View Full Version : Bash - grep with user specified pattern [help]

October 4th, 2009, 06:21 AM
Hey there. I'm having trouble getting this script to work right.
I want to input a pattern for grep, 'mtu' for instance, but having $zSearch instead of 'mtu' doesn't work.

Here is the script.


read -p "Enter the target directory to search:" zTarget
read -p "Enter the search option ['mtu']:" zSearch
read -p "Would you like to start the script [Y/N]:" zStart
if [ -e $zStart ] || [[ $zStart == [nN]* ]]; then
echo "Exit 0"
exit 0; fi
find $zTarget -type f -name '*.c' | while read zIn; do
zOut=`grep -n -H $zSearch $zIn` # This is the problem
echo "$zOut"; done

# zName=`grep -n -H $zSearch $zFirst` doesn't work?
Why doesn't the user variable work?
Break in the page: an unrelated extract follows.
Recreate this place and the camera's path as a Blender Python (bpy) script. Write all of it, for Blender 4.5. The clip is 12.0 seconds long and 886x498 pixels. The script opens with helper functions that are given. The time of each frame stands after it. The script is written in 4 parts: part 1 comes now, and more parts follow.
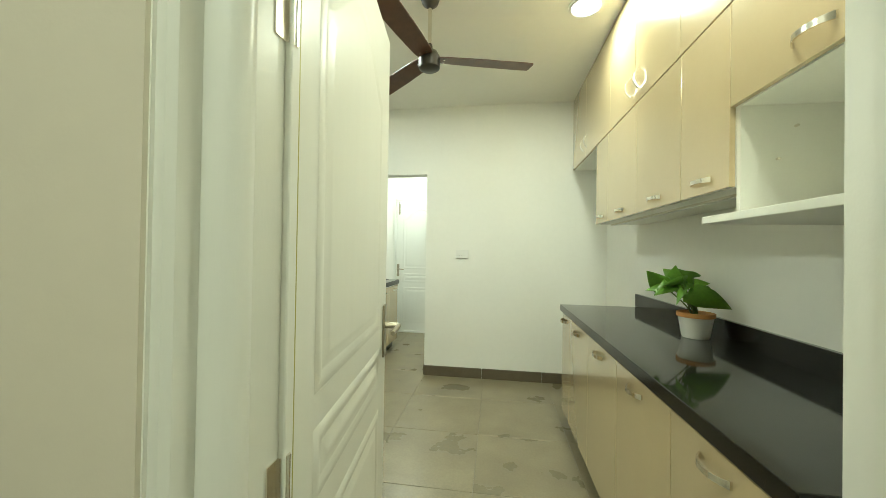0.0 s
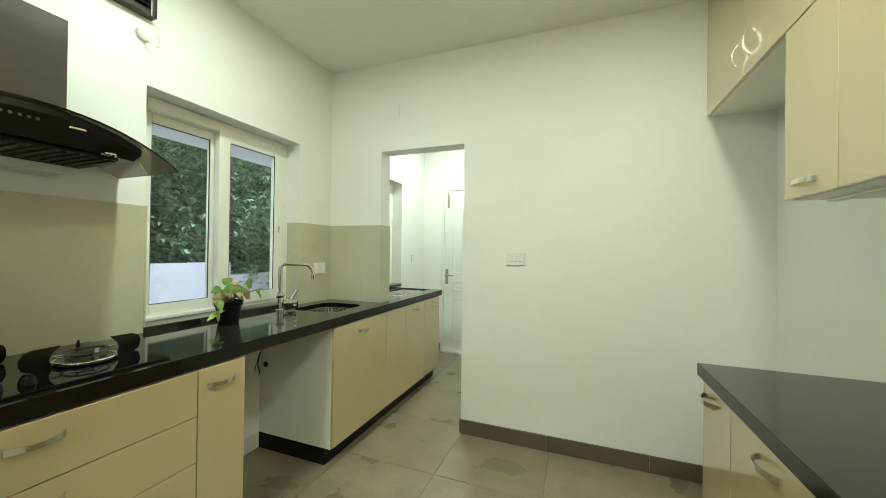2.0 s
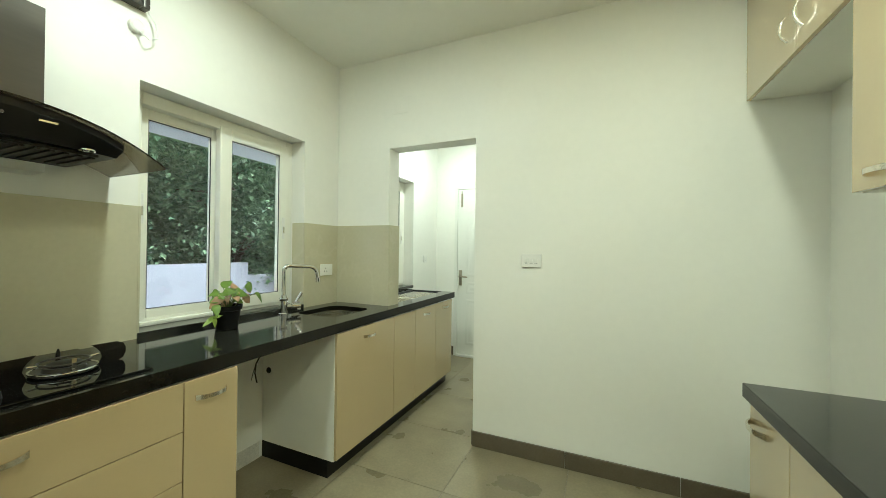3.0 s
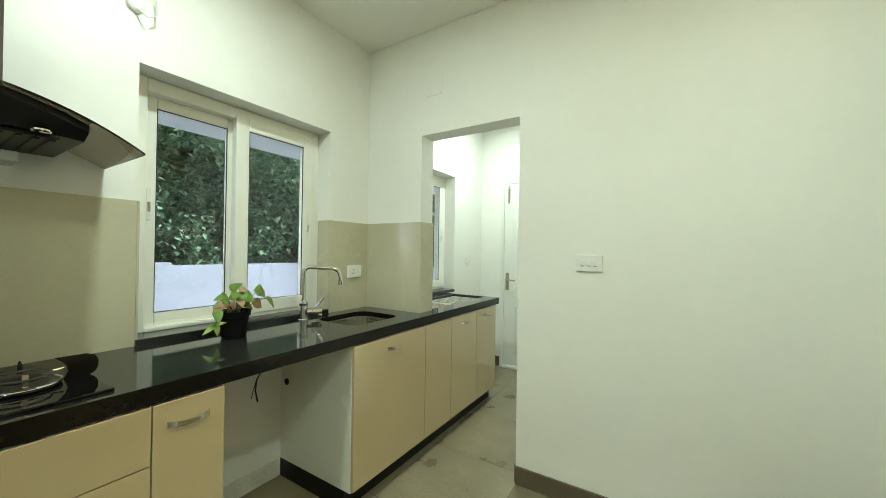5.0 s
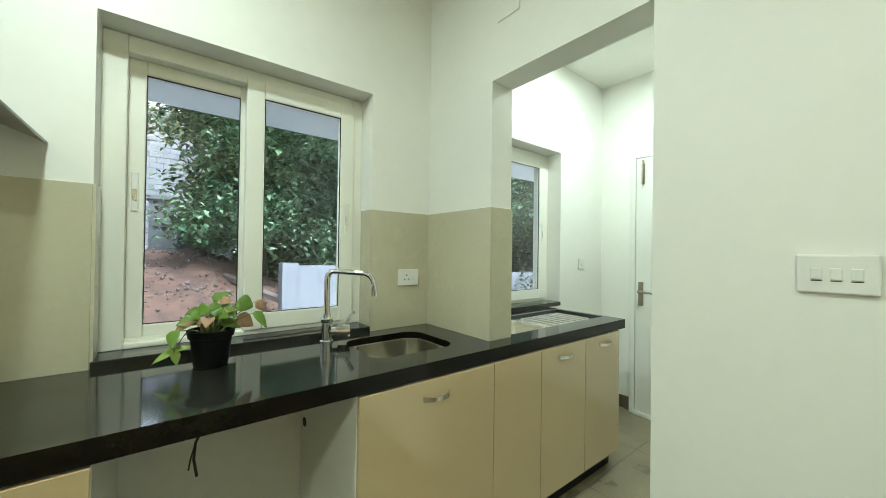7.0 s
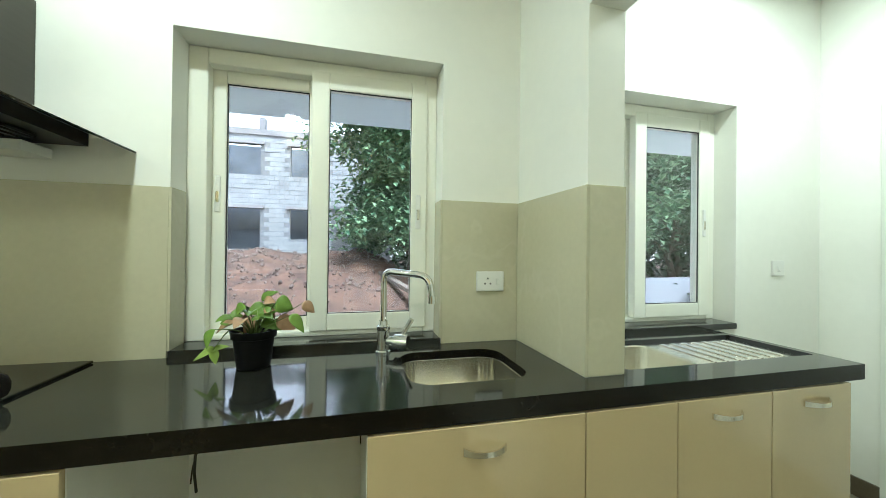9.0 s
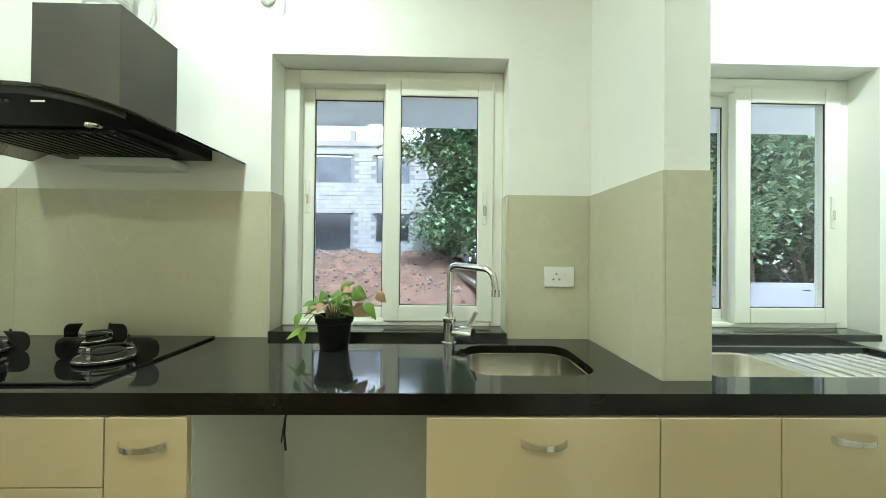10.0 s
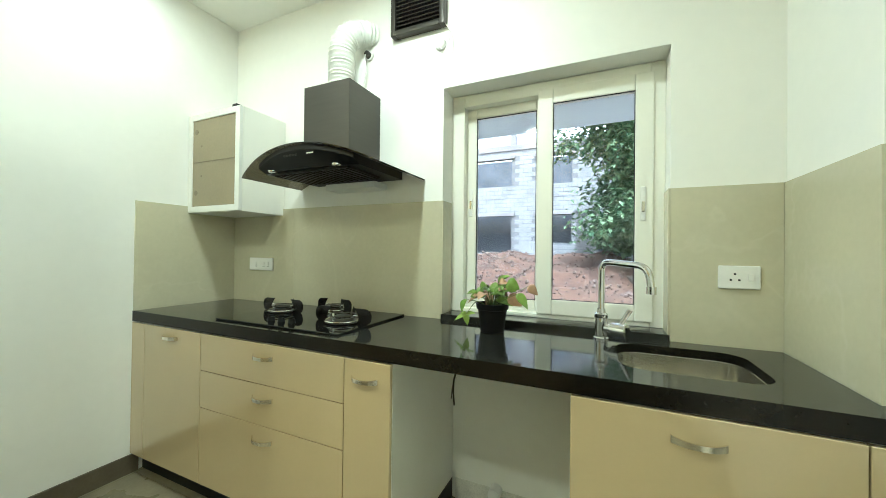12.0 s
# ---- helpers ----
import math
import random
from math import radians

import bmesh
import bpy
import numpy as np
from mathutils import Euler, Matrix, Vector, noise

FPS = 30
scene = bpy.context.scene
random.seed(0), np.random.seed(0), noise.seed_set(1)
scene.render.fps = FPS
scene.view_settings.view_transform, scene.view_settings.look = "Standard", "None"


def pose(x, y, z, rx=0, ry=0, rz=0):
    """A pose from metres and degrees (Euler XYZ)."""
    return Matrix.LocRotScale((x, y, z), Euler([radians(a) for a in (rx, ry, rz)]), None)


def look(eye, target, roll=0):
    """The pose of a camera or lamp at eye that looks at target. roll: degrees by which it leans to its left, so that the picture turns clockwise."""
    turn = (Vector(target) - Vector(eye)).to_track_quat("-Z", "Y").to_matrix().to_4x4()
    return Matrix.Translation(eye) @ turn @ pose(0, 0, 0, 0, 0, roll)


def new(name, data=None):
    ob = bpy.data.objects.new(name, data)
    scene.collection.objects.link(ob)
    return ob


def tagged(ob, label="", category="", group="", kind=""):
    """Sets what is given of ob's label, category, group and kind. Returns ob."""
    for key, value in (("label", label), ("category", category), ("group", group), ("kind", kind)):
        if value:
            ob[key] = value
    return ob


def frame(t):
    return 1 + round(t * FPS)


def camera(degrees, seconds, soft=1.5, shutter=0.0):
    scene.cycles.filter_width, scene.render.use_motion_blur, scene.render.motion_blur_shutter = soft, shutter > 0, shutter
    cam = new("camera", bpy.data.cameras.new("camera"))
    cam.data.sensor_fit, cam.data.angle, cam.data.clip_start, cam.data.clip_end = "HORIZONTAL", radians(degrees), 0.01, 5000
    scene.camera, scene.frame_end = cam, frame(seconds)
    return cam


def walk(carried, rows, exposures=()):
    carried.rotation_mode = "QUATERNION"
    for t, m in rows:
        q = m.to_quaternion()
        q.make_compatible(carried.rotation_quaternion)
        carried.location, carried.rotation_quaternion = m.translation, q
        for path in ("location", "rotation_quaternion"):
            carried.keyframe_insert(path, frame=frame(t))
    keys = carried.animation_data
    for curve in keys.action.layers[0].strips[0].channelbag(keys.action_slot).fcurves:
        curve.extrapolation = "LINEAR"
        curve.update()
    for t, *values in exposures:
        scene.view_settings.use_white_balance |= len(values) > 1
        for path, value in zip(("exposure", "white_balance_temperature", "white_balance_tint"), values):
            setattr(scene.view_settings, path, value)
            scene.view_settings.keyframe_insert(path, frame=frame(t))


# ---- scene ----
cam = camera(102.6, 12.0, soft=0.75)
PATH = [
    (0, (-0.049, 0.082, 1.259), (-0.342, 2.06, 1.276), 0.9),
    (0.3, (0.012, 0.403, 1.242), (-0.324, 2.374, 1.261), 0.8),
    (0.5, (0.054, 0.592, 1.258), (-0.331, 2.554, 1.278), 0.7),
    (0.7, (0.044, 0.772, 1.265), (-0.41, 2.719, 1.287), 1.0),
    (1, (0.023, 1.015, 1.276), (-0.568, 2.926, 1.29), 0.8),
    (1.5, (0.021, 1.171, 1.28), (-0.655, 3.054, 1.294), 0.8),
    (2, (0.021, 1.259, 1.288), (-0.7, 3.124, 1.299), 0.8),
    (2.5, (0.019, 1.331, 1.295), (-0.747, 3.179, 1.305), 0.6),
    (3, (0.01, 1.406, 1.297), (-0.799, 3.235, 1.306), 0.7),
    (5, (-0.051, 1.755, 1.29), (-1.119, 3.446, 1.303), 0.8),
    (5.5, (-0.111, 1.937, 1.285), (-1.297, 3.548, 1.296), 0.7),
    (6, (-0.166, 2.148, 1.285), (-1.489, 3.648, 1.296), 0.6),
    (6.5, (-0.239, 2.335, 1.276), (-1.689, 3.712, 1.292), 0.7),
    (8.5, (-0.432, 2.897, 1.282), (-2.314, 3.574, 1.289), 0.7),
    (9, (-0.461, 2.954, 1.269), (-2.401, 3.44, 1.279), 0.7),
    (9.5, (-0.46, 2.982, 1.253), (-2.436, 3.289, 1.269), 0.7),
    (10, (-0.426, 3.008, 1.241), (-2.425, 3.051, 1.256), 0.6),
    (10.5, (-0.379, 3.027, 1.224), (-2.362, 2.762, 1.24), 0.8),
    (11, (-0.323, 3.056, 1.211), (-2.253, 2.532, 1.232), 0.8),
    (11.5, (-0.281, 3.078, 1.212), (-2.156, 2.383, 1.232), 0.8),
    (12, (-0.264, 3.074, 1.22), (-2.086, 2.248, 1.237), 0.7),
]
EXPOSURES = [(0.0, 0.67, 5500, 9), (0.5, 0.58, 5480, 9), (2.5, 0.54, 5400, 8), (6.5, 0.51, 5200, 8), (9.0, 0.68, 5100, 8), (12.0, 0.97, 5100, 8)]
walk(cam, [(t, look(eye, target, roll)) for t, eye, target, roll in PATH], EXPOSURES)

# ---- sky, sun and lamps ----
world = bpy.data.worlds.new("world")
scene.world = world
world.use_nodes = True
_wn = world.node_tree
_sky = _wn.nodes.new("ShaderNodeTexSky")
_sky.sky_type, _sky.sun_disc = "NISHITA", False
_sky.sun_elevation, _sky.sun_rotation = radians(55), radians(71.6)
_sky.air_density, _sky.dust_density = 0.4, 9.0
_sky.ozone_density = 0.2
_wn.links.new(_sky.outputs[0], _wn.nodes["Background"].inputs[0])
_wn.nodes["Background"].inputs[1].default_value = 0.15

sun = new("sun", bpy.data.lights.new("sun", "SUN"))
sun.data.energy, sun.data.angle, sun.data.color = 2.6, radians(14), (1.0, 0.99, 0.97)
sun.matrix_world = look((6, 2, 9), (0, 0, 0))

CEIL = 2.743
WARM, COOL = (1.0, 0.995, 0.67), (0.975, 1.0, 0.75)
LAMPS = [((0.463, 2.28), 10.8, WARM), ((-1.1, 2.28), 12.5, COOL), ((0.30, 1.02), 7.0, WARM), ((-1.2, 1.10), 2.2, COOL), ((-1.25, 4.75), 15.5, COOL), ((-0.1, -0.75), 13.5, WARM)]
for (lx, ly), watts, tint in LAMPS:
    ob = new("downlight_glow", bpy.data.lights.new("downlight_glow", "AREA"))
    ob.data.shape, ob.data.size, ob.data.energy, ob.data.color = "DISK", 0.16, watts, tint
    ob.matrix_world = look((lx, ly, CEIL - 0.024), (lx, ly, 0))

# ---- small helpers ----
BASE = {}


def thing(name, at, label, category, group="", kind=""):
    """An empty at the base of a thing."""
    ob = new(name)
    ob.empty_display_size = 0.05
    ob.location = at
    BASE[ob] = Vector(at)
    return tagged(ob, label, category, group, kind)


def mesh_of(bm, name, mat, smooth=None):
    me = bpy.data.meshes.new(name)
    bm.normal_update()
    if smooth is not None:
        lim = radians(smooth)
        for f in bm.faces:
            f.smooth = True
        for e in bm.edges:
            if len(e.link_faces) == 2:
                a, (f, g) = e.calc_face_angle(0), e.link_faces
                big, small = max(f.calc_area(), g.calc_area()), min(f.calc_area(), g.calc_area())
                if a > lim or (a > 0.15 and big > 8 * small):
                    e.smooth = False
    bm.to_mesh(me)
    bm.free()
    if mat:
        for m in (mat if isinstance(mat, (list, tuple)) else [mat]):
            me.materials.append(m)
    return me


def part(name, bm, mat, parent, label="", smooth=35):
    """One mesh under a thing or a part; the bmesh is in world places."""
    b = BASE[parent]
    bmesh.ops.translate(bm, verts=bm.verts, vec=-b)
    ob = new(name, mesh_of(bm, name, mat, smooth))
    ob.parent = parent
    BASE[ob] = b
    return tagged(ob, label)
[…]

Is there another way to input a pattern to grep?
I'm trying to search a directory full of source code for specific functions.
Any help would be appreciated!

October 4th, 2009, 07:28 AM
Why don't you just do:

find . -name "*.c" | xargs grep -n -H <string>

Aside from that, do you mean:

if [ -e $zStart ] && [[ $zStart == [nN]* ]]; then


October 4th, 2009, 03:21 PM
Well I will have to try that. Thanks

And for this.

if [ -e $zStart ] && [[ $zStart == [nN]* ]]; then

If zStart has a length of zero or the letter n or N, then exit 0.
The way you have it is if it's empty and the letter n or N?
Oh and it should be [ -z $zStart ] not -e. My b I messed that up.